An excellent article recently came out on a #10 BCAR who we rarely talk about. It’s ironic, really, as he could easily be considered the most recognizable #10 in the world behind Michael Jackson and Tiger Woods. Well, there’s also Kermit the Frog (aka Jim Henson), but we’ll stick with human beings for now. At any rate, his name is Kareem Abdul-Jabbar, and he is quite the mixture of a man.
My shyness and introversion from those days still haunt me, he writes. Fans felt offended, reporters insulted. … If I could, I’d tell that nerdy Kareem to suck it up, put down that book you’re using as a shield and, in the immortal words of Capt. Jean-Luc Picard (to prove my nerd cred), Engage!
Says veteran sportswriter, Jackie MacMullan, “He was a jerk. I have sympathy for Kareem because I’ve been around Bill Russell (#13 FCIR) a bit. People always wanting a piece of you. I just always felt Kareem could have managed it better. Kareem’s response? It’s true, he says. I should have dealt with everyone better.
Yet, as Kareem already alluded to, it wasn’t always because he didn’t care. “Sometimes there’s that sense that he’s unapproachable, says NBA Commissioner Adam Silver (#13 FCIR). But having been around the world with Kareem, it’s clear he’s incredibly shy and that his shyness gets mistaken for aloofness.
Indeed, why so aloof? When we take a brief look around the #10 BCAR world, we see that Kareem is not alone. One word often used to described Tiger Woods has been “aloof.” Take fellow golfer and #10 Vijay Singh, who for years has desired to “shed his aloof reputation.” Yet, just like Kareem, people who know Vijay well say he is “easygoing, funny, generous to a fault, wholly misunderstood and unappreciated, victimized by the media’s portrayal.” With regards to Woods himself, his former coach Hank Haney (#8 BEIL) described him as “a walking contradiction — charming but cold, focused but aloof.” Take a look at Jim Henson’s biography, and a picture is painted of a “guy who comes across as crazy, aloof, insecure, and mentally unstable.” We don’t even need to touch on Michael Jackson, who was widely known as aloof, yet caring, shy, yet kind. Another, Richard Chamberlain, was described as “a fine actor, but aloof.”
The simple answer is found in Niednagel’s book, Brain Types and Parenting. “Though seemingly hard to get to know, BCARs are a joy to work with, and they are often entertaining and humorous to those close to them. When you earn their trust, they can be transparent and open, often appearing Front-brain dominant.” And again, “Living in harmony may be their desire, but the real world is not always harmonious. They need to be free to forgive others, as well as themselves. Idealism will need to give way to realism without becoming fatalistic and uninvolved.” Niednagel goes into much more detail as the pages continue.

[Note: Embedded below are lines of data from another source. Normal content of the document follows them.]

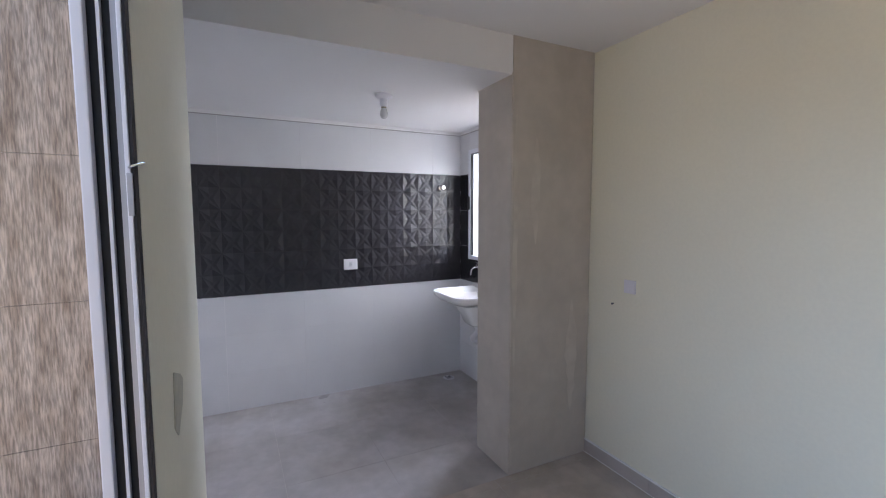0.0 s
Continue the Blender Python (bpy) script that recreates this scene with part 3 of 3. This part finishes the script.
TW, TH = 0.578, 0.3275
black_full = finish("black_tile", relief_tile(TW - 0.002, TH - 0.002, 4, 2), BTILE)
black_half = finish("black_tile", relief_tile(TW / 2 - 0.002, TH - 0.002, 2, 2), BTILE)
white_full = finish("white_tile", boxes((-0.006, 0.0, 0, TW - 0.0003, 0, 0.2995)), WTILE)
white_half = finish("white_tile", boxes((-0.006, 0.0, 0, TW / 2 - 0.0003, 0, 0.2995)), WTILE)
white_top = finish("white_tile", boxes((-0.006, 0.0, 0, TW - 0.0003, 0, 0.3888)), WTILE)
white_top_half = finish("white_tile", boxes((-0.006, 0.0, 0, TW / 2 - 0.0003, 0, 0.3888)), WTILE)
YC = -0.04
rows_low = [0.0, 0.30, 0.60]
rows_black = [0.902, 0.902 + TH, 0.902 + 2 * TH]
ztop = 0.902 + 3 * TH
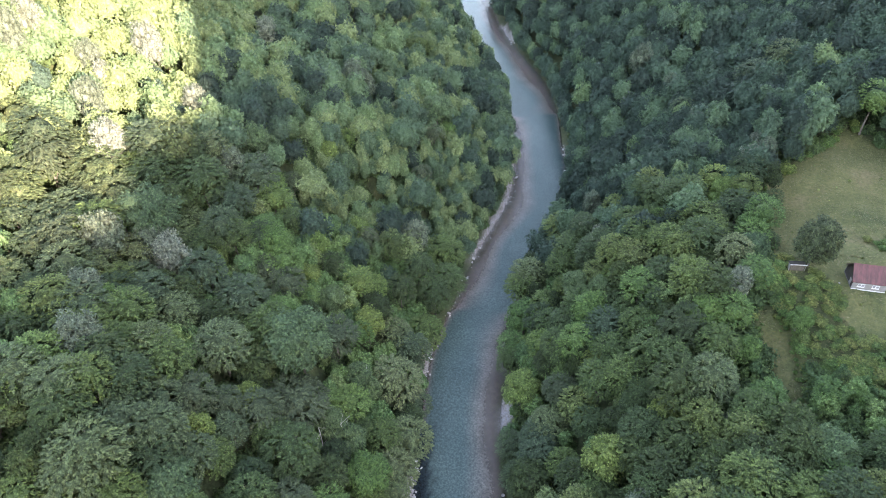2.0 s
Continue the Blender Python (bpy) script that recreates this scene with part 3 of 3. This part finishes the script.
# undergrowth that closes the gaps between the trees
UNDER = np.random.RandomState(9)
BUSHES = [dome(s, 130, 0.26, 0.42, -0.1, 0.10) for s in range(80, 85)]
ux, uy = UNDER.uniform(-150, 150, 5800), UNDER.uniform(55, 270, 5800)
ux, uy = np.append(ux, UNDER.uniform(56, 96, 520)), np.append(uy, UNDER.uniform(76, 136, 520))
ux, uy = np.append(ux, UNDER.uniform(-75, 25, 1500)), np.append(uy, UNDER.uniform(140, 320, 1500))
ud = np.maximum(glide(uy, BANK_Y, BANK_L) - ux, ux - glide(uy, BANK_Y, BANK_R))
fit_in = (ud > 3.5) & in_valley(ux, uy) & (open_land(ux, uy) < 0.5) & (outside(ux, uy, TRACK) > 1.6)
ux, uy = ux[fit_in], uy[fit_in]
uz = ground(ux, uy)
uv, uf, ut, un = [], [], [], 0
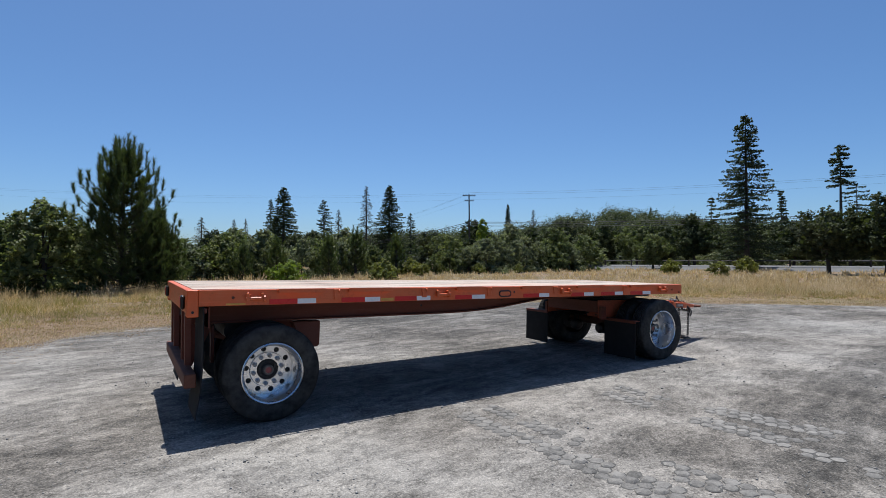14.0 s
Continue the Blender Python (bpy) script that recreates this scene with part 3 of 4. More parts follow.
wheel_pair(pose(0.761, 0.130, 0.464), 8)
wheel_pair(pose(0.761, WIDTH - 0.130, 0.464, 0, 0, 180), 20)
wheel_pair(DOLLY @ pose(0.036, -1.154, 0.464), 3)
wheel_pair(DOLLY @ pose(0.036, 1.10, 0.464, 0, 0, 180), 14)

# ---- steering dolly under the front ----
bm = bmesh.new()
tube(bm, [(0.036, -0.9, 0.464), (0.036, 0.9, 0.464)], 0.066, 12)
part("front_axle", bm, RUST, trailer, "", DOLLY, 40)
for y0 in (-0.615, 0.600):
    bm = bmesh.new()
    prism(bm, [(0.60, 0.37), (0.60, 0.86), (-0.66, 0.90), (-0.66, 0.62), (0.08, 0.62), (0.16, 0.40)], y0, y0 + 0.015, "y", 0.003)
    for z in (0.545, 0.70):
        box(bm, 0.18, 0.585, *((-0.628, -0.614) if y0 < 0 else (0.614, 0.628)), z, z + 0.018, 0.002)
    part("side_plate", bm, ORANGE_WORN, trailer, "orange side plate of the steering frame, worn paint", DOLLY)
bm = bmesh.new()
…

Last, Kareem’s passion for writing has existed for years, but only now is coming out in the open. He has almost 1.7 million followers on Twitter, recently published a children’s book, and writes columns for various publications. You get to be a storyteller, he says. And you get to share information in a way that can sometimes change people’s minds and at least make people open up and expand what they know to be true. I think that’s pretty neat. Says Jerry West (#6 BEIR), This is not somebody writing a little column. His language is unparalleled. It doesn’t surprise me. There is no athlete I’ve ever met brighter than Kareem. That is quite the compliment!
The moral of the story, it seems, is to recognize your faults, and do something about it. Similarly, to recognize your strengths, and do something about it. Kareem is working on both. Thinking on the time he met Brooklyn Dodgers slugger Duke Snider back in 1980, he says, What a wonderful guy. And that really made me start thinking, Have I been that wonderful guy? That’s what changed my attitude. I bled Dodger blue when I was a kid. When they left Brooklyn, I cried. I had heard someone else tell me a story about Carl Furillo. That he was a real a——. I don’t want to be remembered like that. That’s not me. I’ve got that much graciousness in me.